The old electronics store glow-up
Best Buy just reminded Wall Street it’s still got some life left in the big-box beast. For the 13-week first quarter ended May 2, comparable sales climbed 2%, which came in above the company’s own forecast. That’s not exactly a “we’re reinventing retail” headline, but in a world where shoppers can buy a toaster from basically anywhere, a positive comp is doing a lot of heavy lifting.
What actually moved the needle?
The company said the gains were broad-based, with positive comps across most major product categories. That matters because it suggests this wasn’t just one lucky gadget cycle or a random promo blitz. Best Buy also pointed to stronger performance in its Best Buy Ads and Marketplace initiatives — basically, the stuff that makes the business a little less dependent on people wandering in for a TV and a little more like a platform with multiple ways to make money.

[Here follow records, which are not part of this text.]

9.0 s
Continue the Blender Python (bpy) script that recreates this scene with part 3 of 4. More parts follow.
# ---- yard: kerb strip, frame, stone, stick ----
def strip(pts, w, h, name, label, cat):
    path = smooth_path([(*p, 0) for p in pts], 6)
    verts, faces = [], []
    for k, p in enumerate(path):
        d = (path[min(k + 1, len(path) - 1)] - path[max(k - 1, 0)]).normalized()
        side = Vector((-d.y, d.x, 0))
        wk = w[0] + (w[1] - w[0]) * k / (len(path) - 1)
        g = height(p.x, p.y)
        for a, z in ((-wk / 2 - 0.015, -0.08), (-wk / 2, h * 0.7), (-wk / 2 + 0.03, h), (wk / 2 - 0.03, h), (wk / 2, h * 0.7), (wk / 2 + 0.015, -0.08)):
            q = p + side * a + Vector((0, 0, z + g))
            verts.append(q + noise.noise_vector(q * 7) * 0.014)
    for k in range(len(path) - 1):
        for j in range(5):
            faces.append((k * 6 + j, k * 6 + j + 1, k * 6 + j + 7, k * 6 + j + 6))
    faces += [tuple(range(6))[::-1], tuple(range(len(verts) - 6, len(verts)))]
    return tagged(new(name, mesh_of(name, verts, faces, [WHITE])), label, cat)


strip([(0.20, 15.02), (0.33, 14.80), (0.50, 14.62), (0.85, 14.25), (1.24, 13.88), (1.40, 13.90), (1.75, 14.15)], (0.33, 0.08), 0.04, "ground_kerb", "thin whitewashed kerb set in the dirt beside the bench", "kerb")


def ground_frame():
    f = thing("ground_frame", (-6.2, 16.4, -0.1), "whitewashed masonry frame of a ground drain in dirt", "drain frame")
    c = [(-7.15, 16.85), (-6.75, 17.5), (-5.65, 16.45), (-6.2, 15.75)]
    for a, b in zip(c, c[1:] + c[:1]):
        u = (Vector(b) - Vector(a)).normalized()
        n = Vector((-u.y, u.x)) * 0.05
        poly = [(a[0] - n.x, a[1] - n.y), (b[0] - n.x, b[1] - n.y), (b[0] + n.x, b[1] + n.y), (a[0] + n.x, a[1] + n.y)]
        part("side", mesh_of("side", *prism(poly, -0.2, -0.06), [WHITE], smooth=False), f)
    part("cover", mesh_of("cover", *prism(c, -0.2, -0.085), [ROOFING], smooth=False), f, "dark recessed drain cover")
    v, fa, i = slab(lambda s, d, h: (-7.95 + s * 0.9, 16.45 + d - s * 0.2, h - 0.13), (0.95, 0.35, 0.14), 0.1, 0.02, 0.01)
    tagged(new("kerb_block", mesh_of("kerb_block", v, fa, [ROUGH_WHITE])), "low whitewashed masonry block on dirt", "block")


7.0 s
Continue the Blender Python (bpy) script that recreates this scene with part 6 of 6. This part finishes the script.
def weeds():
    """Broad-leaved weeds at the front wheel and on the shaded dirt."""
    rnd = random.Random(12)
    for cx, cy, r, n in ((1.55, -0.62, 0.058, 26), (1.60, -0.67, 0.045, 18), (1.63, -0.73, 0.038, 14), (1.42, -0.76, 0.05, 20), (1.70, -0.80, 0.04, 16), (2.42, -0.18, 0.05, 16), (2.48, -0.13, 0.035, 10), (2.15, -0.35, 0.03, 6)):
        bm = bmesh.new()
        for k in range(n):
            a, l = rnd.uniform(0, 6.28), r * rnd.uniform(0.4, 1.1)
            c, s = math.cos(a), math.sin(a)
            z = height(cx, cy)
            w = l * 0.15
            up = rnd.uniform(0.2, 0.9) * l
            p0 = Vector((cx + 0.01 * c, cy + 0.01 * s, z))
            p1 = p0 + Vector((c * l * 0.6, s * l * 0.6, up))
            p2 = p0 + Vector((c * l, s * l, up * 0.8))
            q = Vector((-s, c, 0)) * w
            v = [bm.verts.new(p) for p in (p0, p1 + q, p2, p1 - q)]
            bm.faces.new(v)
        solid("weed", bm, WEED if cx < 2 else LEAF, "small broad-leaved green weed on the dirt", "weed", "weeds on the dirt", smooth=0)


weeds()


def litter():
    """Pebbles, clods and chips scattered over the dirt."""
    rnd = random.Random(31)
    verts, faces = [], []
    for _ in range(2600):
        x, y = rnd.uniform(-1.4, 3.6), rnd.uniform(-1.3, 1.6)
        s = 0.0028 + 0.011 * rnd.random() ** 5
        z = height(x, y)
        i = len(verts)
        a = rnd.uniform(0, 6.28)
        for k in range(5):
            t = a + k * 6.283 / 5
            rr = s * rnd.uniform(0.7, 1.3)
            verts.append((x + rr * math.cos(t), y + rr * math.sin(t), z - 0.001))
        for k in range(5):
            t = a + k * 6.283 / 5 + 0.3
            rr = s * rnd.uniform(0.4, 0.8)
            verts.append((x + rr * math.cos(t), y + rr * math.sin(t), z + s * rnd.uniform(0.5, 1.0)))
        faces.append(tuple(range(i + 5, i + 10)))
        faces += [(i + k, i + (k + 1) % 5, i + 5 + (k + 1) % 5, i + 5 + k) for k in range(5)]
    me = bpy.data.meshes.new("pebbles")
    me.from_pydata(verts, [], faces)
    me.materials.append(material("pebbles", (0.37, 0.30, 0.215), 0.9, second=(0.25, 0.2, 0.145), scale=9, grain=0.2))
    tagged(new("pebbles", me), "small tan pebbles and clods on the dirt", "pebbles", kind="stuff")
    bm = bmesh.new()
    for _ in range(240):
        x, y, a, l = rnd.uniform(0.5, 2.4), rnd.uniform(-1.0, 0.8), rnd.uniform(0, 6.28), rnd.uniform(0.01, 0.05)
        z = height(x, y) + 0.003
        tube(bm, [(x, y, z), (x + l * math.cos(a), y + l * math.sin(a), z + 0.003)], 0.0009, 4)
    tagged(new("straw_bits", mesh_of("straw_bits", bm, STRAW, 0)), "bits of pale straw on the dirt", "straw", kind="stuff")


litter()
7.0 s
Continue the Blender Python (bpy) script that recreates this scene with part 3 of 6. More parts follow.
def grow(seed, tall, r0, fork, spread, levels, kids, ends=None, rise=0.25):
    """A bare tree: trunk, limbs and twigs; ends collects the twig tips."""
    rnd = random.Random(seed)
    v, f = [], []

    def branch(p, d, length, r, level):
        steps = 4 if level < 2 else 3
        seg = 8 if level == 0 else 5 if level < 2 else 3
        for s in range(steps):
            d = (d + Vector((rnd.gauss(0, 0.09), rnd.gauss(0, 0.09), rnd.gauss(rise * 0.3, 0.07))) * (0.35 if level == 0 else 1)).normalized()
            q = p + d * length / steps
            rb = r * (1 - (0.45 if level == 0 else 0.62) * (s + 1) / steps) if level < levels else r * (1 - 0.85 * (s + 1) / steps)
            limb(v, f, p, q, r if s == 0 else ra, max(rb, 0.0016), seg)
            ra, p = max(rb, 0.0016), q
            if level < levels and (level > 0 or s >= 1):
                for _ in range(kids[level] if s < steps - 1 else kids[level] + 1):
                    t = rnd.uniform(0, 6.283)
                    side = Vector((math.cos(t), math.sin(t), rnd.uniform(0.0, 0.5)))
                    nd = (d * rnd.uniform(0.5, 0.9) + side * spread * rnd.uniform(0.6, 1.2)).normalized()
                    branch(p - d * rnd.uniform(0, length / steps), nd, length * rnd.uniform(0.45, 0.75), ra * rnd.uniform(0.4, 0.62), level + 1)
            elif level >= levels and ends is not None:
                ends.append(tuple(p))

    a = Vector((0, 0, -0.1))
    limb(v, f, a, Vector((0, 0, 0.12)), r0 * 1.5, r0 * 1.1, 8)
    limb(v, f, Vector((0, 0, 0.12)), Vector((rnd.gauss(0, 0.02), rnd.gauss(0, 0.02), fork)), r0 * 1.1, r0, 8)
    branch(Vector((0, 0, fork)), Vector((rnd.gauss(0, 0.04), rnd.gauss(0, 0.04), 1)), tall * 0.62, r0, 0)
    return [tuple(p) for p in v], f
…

Why investors are cheering
The other key detail: management kept its FY27 guidance intact. Translation: no panic, no “surprise, the floor is lava,” and no ugly reset that would send analysts scrambling. When a retailer can beat expectations and still sound confident about the bigger plan, investors tend to reward that with a higher multiple and a happier trading screen.
Big picture
Best Buy isn’t suddenly Shopify with speakers, but this update shows the company is still finding ways to squeeze growth out of a very mature business. In retail, that’s basically the equivalent of finding an extra fry at the bottom of the bag — small, but somehow deeply satisfying.